Pese a esto, una encuesta reciente de Pew Research Center sugiere que los estadounidenses son indiferentes ante este tipo de prácticas. Un 51% considera que los métodos de la CIA fueron justificados, un 56% que la información obtenida mediante las “técnicas mejoradas de interrogación” ayudó a prevenir más ataques terroristas y un 43% que la publicación del informe fue injustificada. A su vez, ha sido notable la escasez de debate público sobre el tema, que se ha limitado en estos días a recriminaciones republicanas sobre el carácter “ideologizado” y supuestamente “falso” del informe.

Aunque, paradójico, no es sorpresivo que la tortura no sea considerada antitética a la democracia. En su libro, Torture and Democracy (2007), Darius Rejali demuestra que entre todos los regímenes políticos, las democracias liberales han sido los más “innovadoras” a la hora de desarrollar tácticas “limpias”. Justamente, Estados Unidos, además de Gran Bretaña y Francia, ha sido pionero en el uso de este tipo de técnicas que, al no dejar marcas en el cuerpo, no sólo pasan más desapercibidas, sino que permiten una perversa legitimación de su legalidad.

Por más comunes, Rejali demuestra que los métodos “limpios” de interrogación violan el derecho internacional, radicalizan a los enemigos, socavan la credibilidad de quienes los practican y arrojan resultados cuestionables en materia de inteligencia, como lo ejemplifica el célebre caso de Ibn al-Shaykh al-Libi, cuyo falso testimonio, obtenido a punta de tortura en Egipto, “confirmó” el vínculo entre Saddam Hussein y Al Qaeda que el gobierno de George W. Bush necesitaba para justificar la guerra en Irak.
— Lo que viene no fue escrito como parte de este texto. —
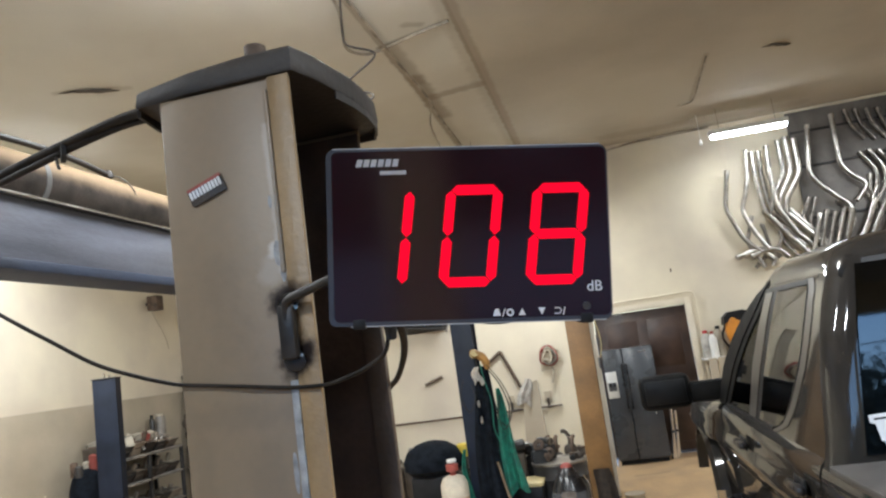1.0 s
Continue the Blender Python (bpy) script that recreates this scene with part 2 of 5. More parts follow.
M = dict(
    wall=mat("cream_paint", (0.740, 0.670, 0.504), 0.75, vary=0.08, scale=0.9, grain=140, bump=0.08, dirt=(0.60, 0.53, 0.42)),
    wall_low=mat("tan_grey_paint", (0.500, 0.432, 0.318), 0.7, vary=0.1, scale=1.2, grain=140, bump=0.08),
    ceiling=mat("stained_ceiling_paint", (0.63, 0.605, 0.53), 0.85, vary=0.1, scale=0.5, grain=120, bump=0.1, dirt=(0.50, 0.46, 0.38)),
    ceiling_tan=mat("aged_tan_ceiling_paint", (0.50, 0.455, 0.37), 0.85, vary=0.1, scale=0.5, grain=120, bump=0.1, dirt=(0.38, 0.335, 0.265)),
    tape_dark=mat("dark_ceiling_crack", (0.27, 0.225, 0.165), 0.9, vary=0.3, scale=9),
    dark_duct=dust_and_toplight(mat("grimy_pipe_pale_top", (0.034, 0.027, 0.022), 0.8, vary=0.3, scale=7, spec=0.1), (0.165, 0.118, 0.072), -0.12, 0.62),
    liner=mat("sky_tinted_bed_liner", (0.011, 0.0135, 0.026), 0.5, vary=0.2, scale=9, bump=0.04, spec=0.2),
    tape=mat("dusty_joint_tape", (0.45, 0.395, 0.31), 0.9, vary=0.3, scale=5),
    floor=mat("worn_tan_concrete", (0.46, 0.315, 0.165), 0.5, vary=0.2, scale=3.2, grain=60, bump=0.1, dirt=(0.36, 0.245, 0.135)),
    beige=mat("beige_lift_enamel", (0.212, 0.160, 0.099), 0.42, vary=0.09, scale=3, grain=60, bump=0.04, dirt=(0.185, 0.135, 0.084)),
    tan_edge=mat("ochre_lift_enamel", (0.36, 0.245, 0.115), 0.45, vary=0.15, scale=5),
    ochre=mat("ochre_brown_enamel", (0.245, 0.132, 0.040), 0.5, vary=0.2, scale=3, grain=40),
    grease_shade=mat("greasy_black_slot_shade", (0.070, 0.046, 0.034), 0.5, vary=0.3, scale=8),
    dark_steel=mat("dark_painted_steel", (0.05, 0.047, 0.045), 0.5, vary=0.25, scale=7),
    black=mat("black_plastic", (0.014, 0.014, 0.015), 0.5, vary=0.2, scale=12, spec=0.25),
    rubber=mat("black_rubber", (0.02, 0.02, 0.02), 0.7, vary=0.25, scale=15),
    cable=mat("dusty_black_cable", (0.030, 0.024, 0.019), 0.75, vary=0.3, scale=15, spec=0.2),
    navy=mat("navy_lift_enamel", (0.0145, 0.021, 0.040), 0.55, vary=0.2, scale=4, spec=0.3),
    blue_beam=mat("slate_blue_enamel", (0.082, 0.086, 0.108), 0.40, vary=0.3, scale=8, grain=120, dirt=(0.040, 0.042, 0.054), stretch=(1, 0.2, 1.6)),
    grey=mat("grey_enamel", (0.12, 0.12, 0.125), 0.4, vary=0.15, scale=3),
    steel=mat("bright_steel", (0.62, 0.60, 0.56), 0.22, 1.0, vary=0.15, scale=6, bump=0.03),
    alu=mat("aluminised_exhaust_tube", (0.52, 0.495, 0.445), 0.33, 1.0, vary=0.18, scale=9, bump=0.03, rand=0.25),
    chrome=mat("chrome", (0.8, 0.8, 0.8), 0.08, 1.0, vary=0.05, bump=0),
    white=mat("white_paint", (0.78, 0.77, 0.73), 0.35, vary=0.05, bump=0.02),
    carwhite=mat("white_car_paint", (0.62, 0.615, 0.59), 0.25, vary=0.03, bump=0, coat=0.8),
    truck=mat("dark_grey_metallic_paint", (0.018, 0.016, 0.014), 0.5, 0.0, vary=0.06, scale=2, bump=0, coat=0.8, spec=0.05),
    paper=mat("paper", (0.75, 0.74, 0.70), 0.7, vary=0.05, bump=0),
    red=mat("red_plastic", (0.50, 0.03, 0.03), 0.4, vary=0.15),
    sign_blue=mat("blue_enamel_sign", (0.02, 0.09, 0.30), 0.35, vary=0.12, scale=9, bump=0.02),
    sign_white=mat("faded_white_lettering", (0.78, 0.80, 0.84), 0.5, vary=0.1, bump=0),
    green=mat("green_tarp_cloth", (0.016, 0.165, 0.111), 0.7, vary=0.25, scale=14),
    orange=mat("orange_plastic", (0.75, 0.30, 0.03), 0.4, vary=0.12),
    yellow=mat("yellow_plastic", (0.75, 0.55, 0.05), 0.45, vary=0.12),
    brown=mat("brown_door_veneer", (0.066, 0.036, 0.023), 0.35, vary=0.25, scale=4),
    cyl=mat("tan_gas_cylinder", (0.50, 0.33, 0.20), 0.45, vary=0.12),
    clear=glass("window_glass", (0.75, 0.78, 0.78)),
    tint=glass("tinted_rear_glass", (0.10, 0.11, 0.13), 0.03, 1.75),
    side_tint=glass("light_tinted_side_glass", (0.68, 0.69, 0.67), 0.015, 1.5),
    car_grey=mat("satin_grey_trim", (0.15, 0.14, 0.125), 0.3, 0.3, vary=0.1, bump=0),
    rail_plastic=mat("faded_grey_plastic", (0.054, 0.050, 0.046), 0.55, vary=0.2, scale=8),
    reel_brown=mat("grimy_brown_reel_paint", (0.026, 0.019, 0.014), 0.6, vary=0.3, scale=9),
    fog_bag=mat("cloudy_plastic_bag", (0.55, 0.52, 0.46), 0.35, vary=0.2, scale=9),
    galv=mat("dull_galvanised_sheet", (0.34, 0.31, 0.27), 0.55, 0.2, vary=0.25, scale=4),
    lip_brown=mat("shaded_tan_lip", (0.105, 0.074, 0.052), 0.5, vary=0.25, scale=8),
    front_cab_dark=glass("front_glass_cab_shade", (0.06, 0.06, 0.06), 0.015, 1.06),
    badge_metal=mat("polished_grey_badge", (0.20, 0.20, 0.21), 0.08, 0.9, vary=0.1, bump=0),
    bracket=mat("rubbed_grey_brown_steel", (0.030, 0.026, 0.023), 0.42, 0.2, vary=0.3, scale=25, bump=0.06),
    edge_highlight=mat("pale_edge_highlight", (0.42, 0.42, 0.42), 0.35, vary=0.1, bump=0),
    acrylic=mat("grey_acrylic_rim", (0.060, 0.062, 0.075), 0.12, vary=0.1, bump=0),
    white_grubby=mat("grubby_white_paint", (0.62, 0.58, 0.48), 0.6, vary=0.15, scale=3, dirt=(0.45, 0.40, 0.31)),
    mark_grey=mat("grey_print", (0.42, 0.42, 0.44), 0.5, vary=0.1, bump=0),
    mirror_face=mat("dark_mirror_back", (0.006, 0.006, 0.006), 0.35, vary=0.1, bump=0, spec=0.2),
    pillar_reflect=mat("pillar_wall_reflection", (0.060, 0.054, 0.047), 0.35, vary=0.1, scale=3, bump=0),
    mirror_black=mat("matte_black_plastic", (0.007, 0.007, 0.007), 0.62, vary=0.2, scale=8, bump=0.03, spec=0.1),
    car_glass=mat("dark_car_glass", (0.018, 0.022, 0.024), 0.03, vary=0.05, bump=0, spec=0.12),
    face=mat("smoked_display_plate", (0.016, 0.002, 0.004), 0.10, vary=0.1, bump=0, spec=0.5),
    led=glow("lit_red_segment", (1.0, 0.0, 0.016), 0.16),
    lamp=glow("lamp_diffuser", (1.0, 0.97, 0.9), 4.5),
    hose_grey=mat("dusty_grey_rubber", (0.16, 0.145, 0.13), 0.65, vary=0.2, scale=12),
    yellow_wire=mat("pale_yellow_cable", (0.55, 0.45, 0.22), 0.5, vary=0.1, bump=0),
    apron=mat("greasy_brown_cloth", (0.045, 0.032, 0.021), 0.85, vary=0.4, scale=18),
    fridge=mat("charcoal_enamel", (0.056, 0.061, 0.068), 0.28, vary=0.05, scale=3, bump=0.02),
    cloth_dark=mat("dark_navy_cloth", (0.011, 0.014, 0.020), 0.9, vary=0.3, scale=14, spec=0.1),
    parts_a=mat("dull_packaging", (0.23, 0.19, 0.145), 0.45, vary=0.15, scale=7, bump=0.04, rand=0.75),
    parts_b=mat("dark_cast_iron", (0.10, 0.082, 0.066), 0.5, 0.3, vary=0.2, scale=9, bump=0.06, rand=0.5),
    violet=mat("violet_screen_film", (0.14, 0.12, 0.36), 0.3, vary=0.1, bump=0),
    cap=mat("dark_brown_grimy_steel", (0.030, 0.023, 0.018), 0.6, vary=0.3, scale=9),
    dark_board=mat("dark_grey_board", (0.20, 0.185, 0.165), 0.6, vary=0.2, scale=3),
    peg=mat("grimy_pegboard", (0.075, 0.062, 0.05), 0.8, vary=0.25, scale=6),
    steel_dull=mat("dull_steel", (0.40, 0.37, 0.33), 0.4, 0.8, vary=0.25, scale=12, rand=0.2),
    pink=mat("pink_plastic", (0.70, 0.22, 0.30), 0.4, vary=0.1),
    red_dull=mat("dull_red_rubber", (0.35, 0.08, 0.06), 0.6, vary=0.2),
    orange_dull=mat("dusty_orange_plastic", (0.42, 0.22, 0.05), 0.5, vary=0.2, scale=14),
    rust=mat("rusty_brown_steel", (0.16, 0.11, 0.075), 0.7, 0.2, vary=0.3, scale=12),
    black_gloss=mat("glossy_black_plastic", (0.015, 0.014, 0.015), 0.27, vary=0.1, bump=0),
    scraped=mat("scraped_pale_metal", (0.36, 0.37, 0.38), 0.5, vary=0.25, scale=30),
    card=mat("grubby_card", (0.40, 0.36, 0.28), 0.7, vary=0.15, bump=0, rand=0.6),
    leaf=mat("dark_foliage", (0.115, 0.125, 0.10), 0.8, vary=0.3, scale=4),
    bark=mat("weathered_pole_wood", (0.12, 0.09, 0.07), 0.9, vary=0.3, scale=6),
    asphalt=mat("pale_worn_asphalt", (0.12, 0.12, 0.12), 0.85, vary=0.25, scale=1.5),
)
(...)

Invocar a la seguridad nacional para justificar la violación del derecho nacional e internacional, y ocultar dicha violación luego, bajo la misma premisa de que su revelación constituye una amenaza a la seguridad, es un acto extremo de cinismo. Sin embargo, al adquirir la tortura un carácter “normal” en países como Estados Unidos, difícilmente se avecinan cambios. Parafraseando al dicho popular, de tus impunidades pasadas se conocerán tus pecados futuros.